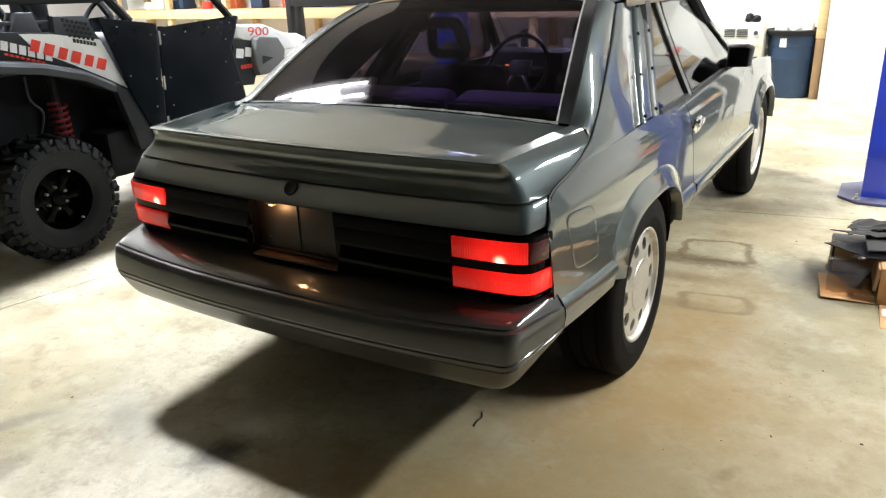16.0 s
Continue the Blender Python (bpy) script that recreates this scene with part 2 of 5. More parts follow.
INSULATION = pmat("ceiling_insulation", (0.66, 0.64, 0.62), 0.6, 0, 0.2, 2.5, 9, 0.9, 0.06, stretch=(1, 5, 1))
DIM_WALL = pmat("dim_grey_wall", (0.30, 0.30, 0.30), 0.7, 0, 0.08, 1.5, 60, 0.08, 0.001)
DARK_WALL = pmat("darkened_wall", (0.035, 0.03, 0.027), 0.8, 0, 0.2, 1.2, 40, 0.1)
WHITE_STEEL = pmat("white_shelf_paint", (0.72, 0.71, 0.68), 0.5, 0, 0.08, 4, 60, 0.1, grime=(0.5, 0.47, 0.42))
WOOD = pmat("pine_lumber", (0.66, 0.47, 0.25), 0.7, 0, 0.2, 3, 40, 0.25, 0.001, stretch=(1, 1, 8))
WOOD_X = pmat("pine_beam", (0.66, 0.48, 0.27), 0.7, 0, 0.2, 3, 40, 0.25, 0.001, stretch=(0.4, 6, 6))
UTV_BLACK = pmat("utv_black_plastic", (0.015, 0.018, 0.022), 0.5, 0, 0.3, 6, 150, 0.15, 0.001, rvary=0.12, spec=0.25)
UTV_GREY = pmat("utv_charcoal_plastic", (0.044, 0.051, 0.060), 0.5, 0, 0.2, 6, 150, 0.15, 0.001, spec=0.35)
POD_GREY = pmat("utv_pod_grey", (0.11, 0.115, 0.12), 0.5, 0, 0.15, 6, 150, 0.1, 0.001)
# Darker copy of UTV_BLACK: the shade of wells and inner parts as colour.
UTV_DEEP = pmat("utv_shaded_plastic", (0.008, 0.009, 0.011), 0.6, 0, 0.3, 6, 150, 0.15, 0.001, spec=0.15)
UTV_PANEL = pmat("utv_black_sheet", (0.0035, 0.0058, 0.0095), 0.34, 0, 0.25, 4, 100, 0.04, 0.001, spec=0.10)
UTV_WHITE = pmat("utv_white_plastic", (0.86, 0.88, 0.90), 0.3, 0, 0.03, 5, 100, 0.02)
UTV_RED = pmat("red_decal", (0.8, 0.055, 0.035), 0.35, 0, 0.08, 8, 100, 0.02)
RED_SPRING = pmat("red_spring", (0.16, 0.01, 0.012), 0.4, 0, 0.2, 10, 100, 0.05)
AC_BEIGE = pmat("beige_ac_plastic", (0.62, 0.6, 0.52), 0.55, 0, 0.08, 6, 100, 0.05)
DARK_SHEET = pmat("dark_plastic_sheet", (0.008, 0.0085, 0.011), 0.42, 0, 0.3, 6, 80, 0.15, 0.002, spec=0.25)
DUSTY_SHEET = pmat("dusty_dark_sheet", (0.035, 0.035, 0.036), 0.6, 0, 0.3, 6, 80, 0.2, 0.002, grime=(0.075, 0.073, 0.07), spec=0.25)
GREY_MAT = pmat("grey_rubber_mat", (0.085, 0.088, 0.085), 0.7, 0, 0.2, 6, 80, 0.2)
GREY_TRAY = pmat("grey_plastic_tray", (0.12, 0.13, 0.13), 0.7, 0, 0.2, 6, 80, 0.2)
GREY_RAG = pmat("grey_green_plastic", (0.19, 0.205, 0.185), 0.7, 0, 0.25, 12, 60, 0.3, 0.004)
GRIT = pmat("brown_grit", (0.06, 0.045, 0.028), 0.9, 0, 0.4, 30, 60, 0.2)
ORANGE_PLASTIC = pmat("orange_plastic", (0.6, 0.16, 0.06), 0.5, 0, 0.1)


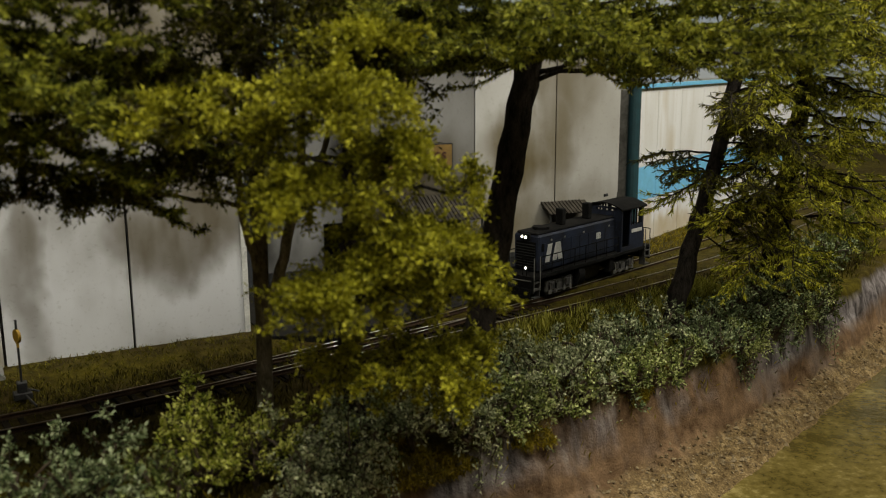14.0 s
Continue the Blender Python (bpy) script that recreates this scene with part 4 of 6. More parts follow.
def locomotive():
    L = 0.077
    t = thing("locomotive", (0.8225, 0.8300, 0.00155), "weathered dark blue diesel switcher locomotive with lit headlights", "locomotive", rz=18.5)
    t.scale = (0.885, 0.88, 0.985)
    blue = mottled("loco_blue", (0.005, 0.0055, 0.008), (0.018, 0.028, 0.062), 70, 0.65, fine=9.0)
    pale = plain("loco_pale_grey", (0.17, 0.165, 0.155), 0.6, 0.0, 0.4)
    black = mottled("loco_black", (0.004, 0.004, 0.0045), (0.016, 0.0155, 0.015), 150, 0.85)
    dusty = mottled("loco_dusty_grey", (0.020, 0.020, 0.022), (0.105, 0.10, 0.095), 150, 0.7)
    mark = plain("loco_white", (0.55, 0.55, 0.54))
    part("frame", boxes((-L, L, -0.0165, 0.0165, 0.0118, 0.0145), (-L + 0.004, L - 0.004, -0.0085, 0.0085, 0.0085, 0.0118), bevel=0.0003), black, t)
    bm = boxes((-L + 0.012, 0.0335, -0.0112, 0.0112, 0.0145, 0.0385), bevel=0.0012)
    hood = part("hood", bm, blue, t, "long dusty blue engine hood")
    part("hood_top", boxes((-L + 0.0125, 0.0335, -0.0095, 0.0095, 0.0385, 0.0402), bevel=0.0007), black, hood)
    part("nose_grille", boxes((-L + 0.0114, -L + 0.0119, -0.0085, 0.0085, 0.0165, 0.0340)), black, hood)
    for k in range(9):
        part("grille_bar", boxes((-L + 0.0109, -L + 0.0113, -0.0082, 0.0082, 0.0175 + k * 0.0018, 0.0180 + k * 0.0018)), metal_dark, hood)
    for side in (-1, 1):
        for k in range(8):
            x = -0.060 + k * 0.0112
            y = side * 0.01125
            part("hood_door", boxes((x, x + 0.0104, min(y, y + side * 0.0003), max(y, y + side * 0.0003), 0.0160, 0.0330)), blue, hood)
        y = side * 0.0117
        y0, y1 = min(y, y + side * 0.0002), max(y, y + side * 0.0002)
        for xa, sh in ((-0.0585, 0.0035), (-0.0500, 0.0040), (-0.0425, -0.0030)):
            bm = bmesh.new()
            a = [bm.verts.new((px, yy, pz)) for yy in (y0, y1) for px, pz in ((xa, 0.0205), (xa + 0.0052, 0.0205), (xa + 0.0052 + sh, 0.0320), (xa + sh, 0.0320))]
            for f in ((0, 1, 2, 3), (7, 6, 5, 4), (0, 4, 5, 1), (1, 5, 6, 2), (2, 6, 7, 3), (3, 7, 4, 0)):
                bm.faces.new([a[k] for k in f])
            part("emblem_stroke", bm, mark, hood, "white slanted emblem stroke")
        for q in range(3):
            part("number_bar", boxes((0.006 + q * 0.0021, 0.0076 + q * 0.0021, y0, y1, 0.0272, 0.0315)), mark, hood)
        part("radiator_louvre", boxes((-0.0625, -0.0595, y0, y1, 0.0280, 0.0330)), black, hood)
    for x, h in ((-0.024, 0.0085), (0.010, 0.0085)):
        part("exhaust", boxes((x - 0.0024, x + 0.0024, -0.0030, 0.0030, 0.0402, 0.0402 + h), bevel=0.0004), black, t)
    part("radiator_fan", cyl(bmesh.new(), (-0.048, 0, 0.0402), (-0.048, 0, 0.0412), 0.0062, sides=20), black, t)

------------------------

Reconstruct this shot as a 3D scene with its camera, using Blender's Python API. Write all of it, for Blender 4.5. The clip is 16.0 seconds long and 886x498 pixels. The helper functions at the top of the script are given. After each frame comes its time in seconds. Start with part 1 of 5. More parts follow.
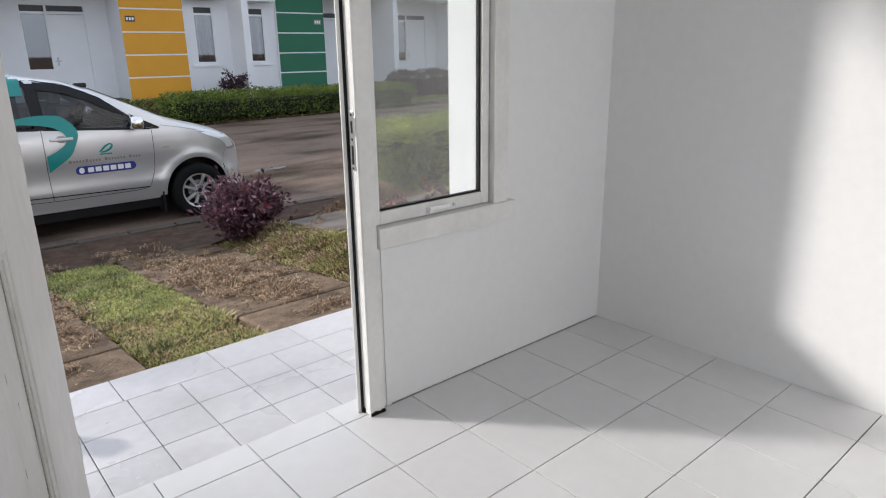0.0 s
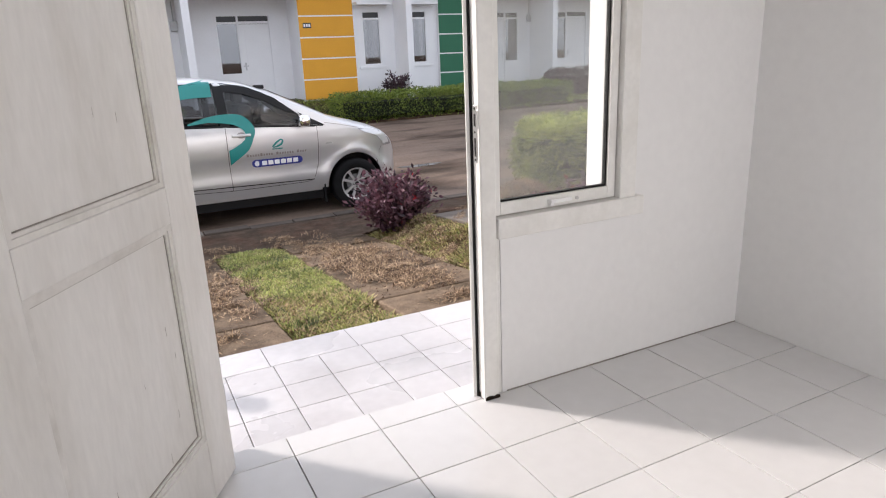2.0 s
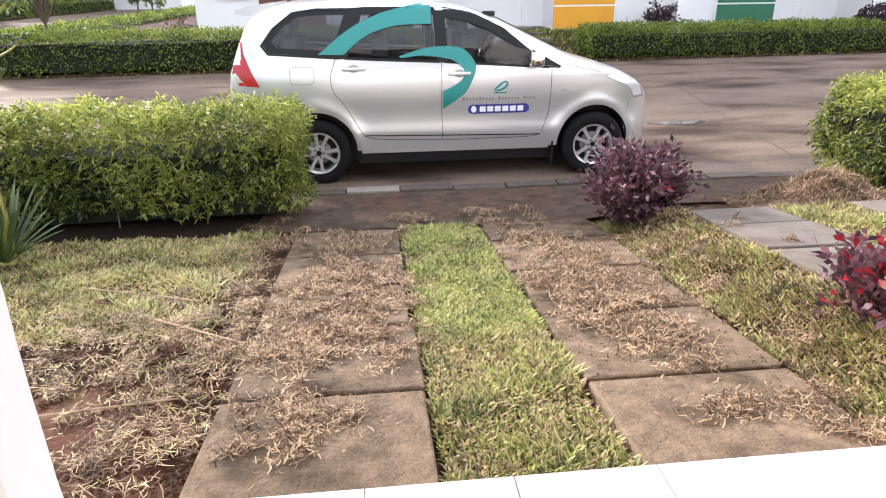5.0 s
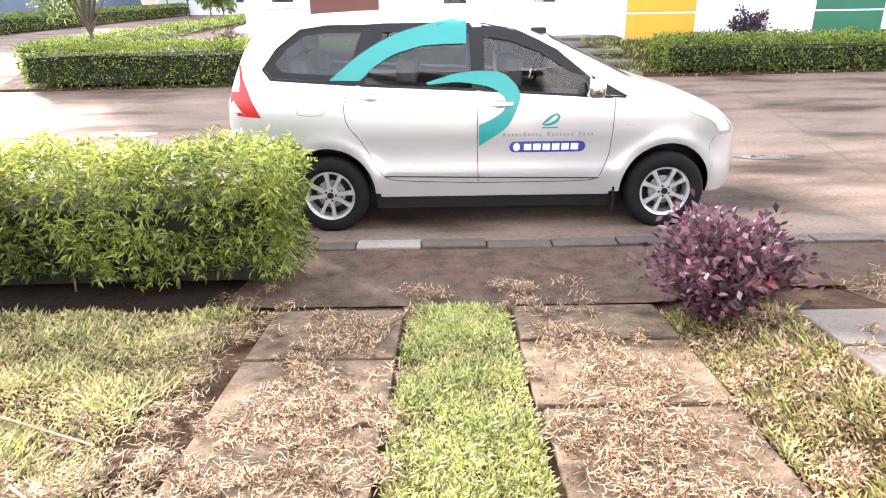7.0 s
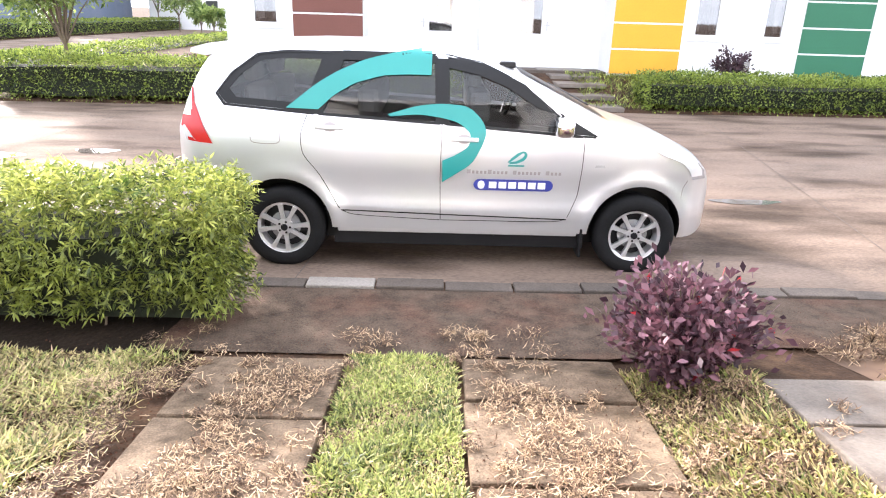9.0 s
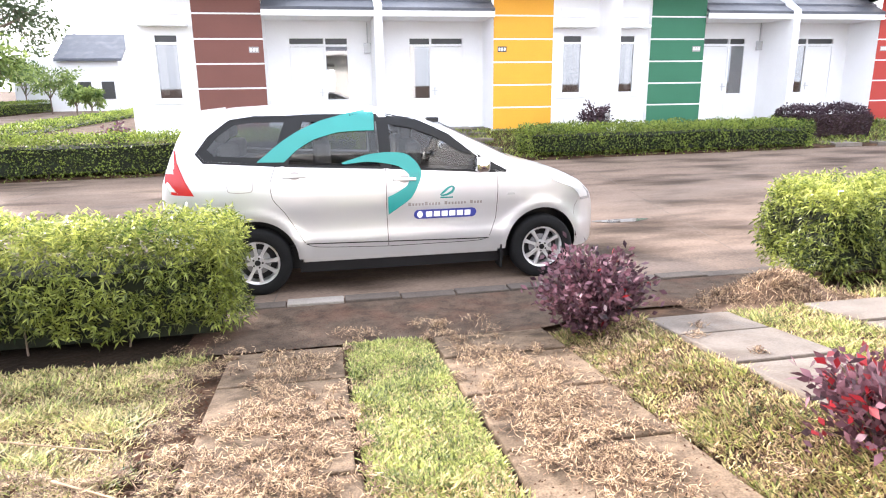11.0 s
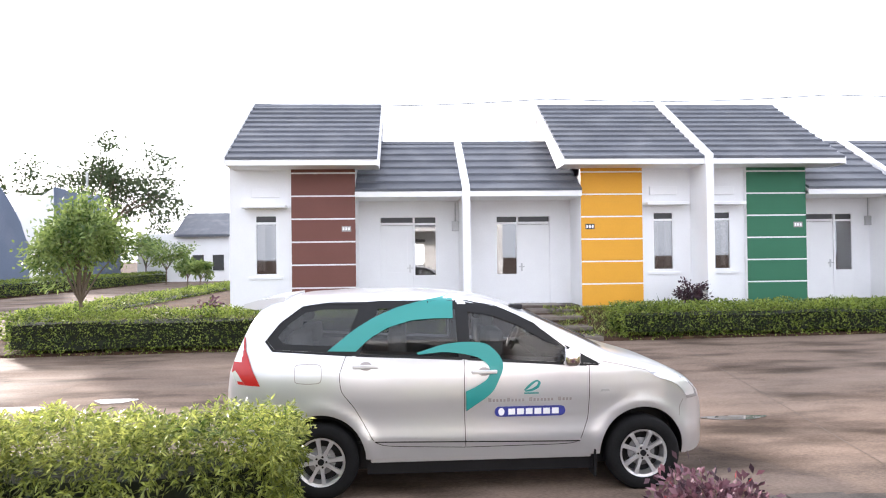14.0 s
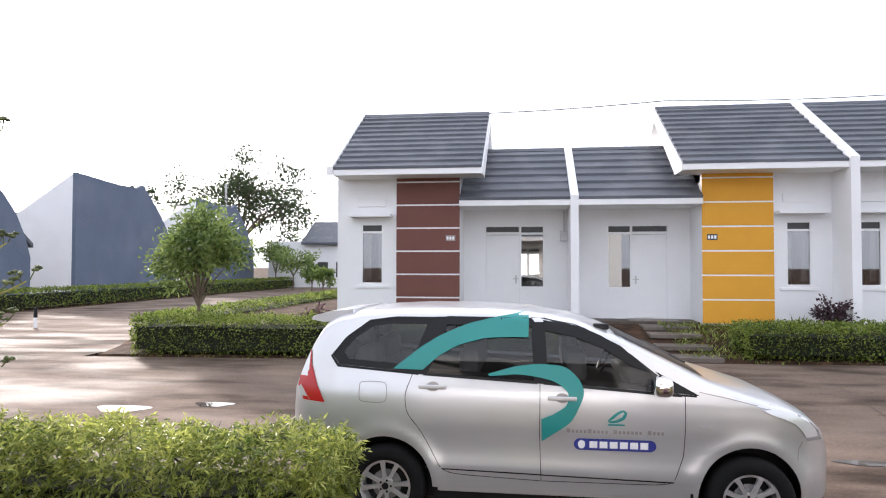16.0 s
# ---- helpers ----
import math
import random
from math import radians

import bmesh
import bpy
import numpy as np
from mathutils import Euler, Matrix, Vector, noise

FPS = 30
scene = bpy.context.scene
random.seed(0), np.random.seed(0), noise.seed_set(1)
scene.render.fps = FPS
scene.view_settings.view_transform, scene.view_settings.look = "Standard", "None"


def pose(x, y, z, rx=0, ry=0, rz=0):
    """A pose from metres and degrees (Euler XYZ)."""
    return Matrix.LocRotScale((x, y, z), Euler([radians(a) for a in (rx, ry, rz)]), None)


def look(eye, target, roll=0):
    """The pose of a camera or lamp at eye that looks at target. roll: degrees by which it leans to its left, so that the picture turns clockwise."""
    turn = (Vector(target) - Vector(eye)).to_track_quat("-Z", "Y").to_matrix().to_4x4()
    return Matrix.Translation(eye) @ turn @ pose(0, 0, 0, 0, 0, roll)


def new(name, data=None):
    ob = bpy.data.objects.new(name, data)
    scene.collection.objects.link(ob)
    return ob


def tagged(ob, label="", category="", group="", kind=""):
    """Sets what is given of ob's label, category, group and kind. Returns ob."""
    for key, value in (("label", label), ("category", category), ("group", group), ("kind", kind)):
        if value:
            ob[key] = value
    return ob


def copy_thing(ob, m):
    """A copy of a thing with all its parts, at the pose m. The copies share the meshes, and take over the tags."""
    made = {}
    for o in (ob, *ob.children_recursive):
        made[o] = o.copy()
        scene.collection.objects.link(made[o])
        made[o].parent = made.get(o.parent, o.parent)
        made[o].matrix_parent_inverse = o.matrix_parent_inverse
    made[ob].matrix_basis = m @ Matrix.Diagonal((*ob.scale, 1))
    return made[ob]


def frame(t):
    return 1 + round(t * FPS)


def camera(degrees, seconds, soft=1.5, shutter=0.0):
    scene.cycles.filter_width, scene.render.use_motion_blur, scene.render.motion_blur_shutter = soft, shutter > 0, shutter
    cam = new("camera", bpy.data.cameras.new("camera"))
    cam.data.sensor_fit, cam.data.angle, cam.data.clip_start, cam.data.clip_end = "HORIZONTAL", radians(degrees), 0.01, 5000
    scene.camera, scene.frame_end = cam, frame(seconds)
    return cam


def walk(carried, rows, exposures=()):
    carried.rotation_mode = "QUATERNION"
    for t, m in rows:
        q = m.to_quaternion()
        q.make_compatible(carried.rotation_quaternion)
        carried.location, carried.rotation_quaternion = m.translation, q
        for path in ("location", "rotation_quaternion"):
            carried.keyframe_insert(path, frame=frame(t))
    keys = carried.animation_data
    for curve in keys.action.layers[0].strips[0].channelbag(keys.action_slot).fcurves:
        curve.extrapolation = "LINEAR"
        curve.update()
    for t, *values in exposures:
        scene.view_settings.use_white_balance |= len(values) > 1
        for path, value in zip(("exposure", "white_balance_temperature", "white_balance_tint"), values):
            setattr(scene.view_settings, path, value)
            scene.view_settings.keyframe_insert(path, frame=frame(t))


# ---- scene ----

------------------------

- **Goal**
Reproduce only the lines from the one containing "q = m.to_quaternion()" through the one containing "keys = carried.animation_data", inclusive of both.

- **Response to this task**
        q = m.to_quaternion()
        q.make_compatible(carried.rotation_quaternion)
        carried.location, carried.rotation_quaternion = m.translation, q
        for path in ("location", "rotation_quaternion"):
            carried.keyframe_insert(path, frame=frame(t))
    keys = carried.animation_data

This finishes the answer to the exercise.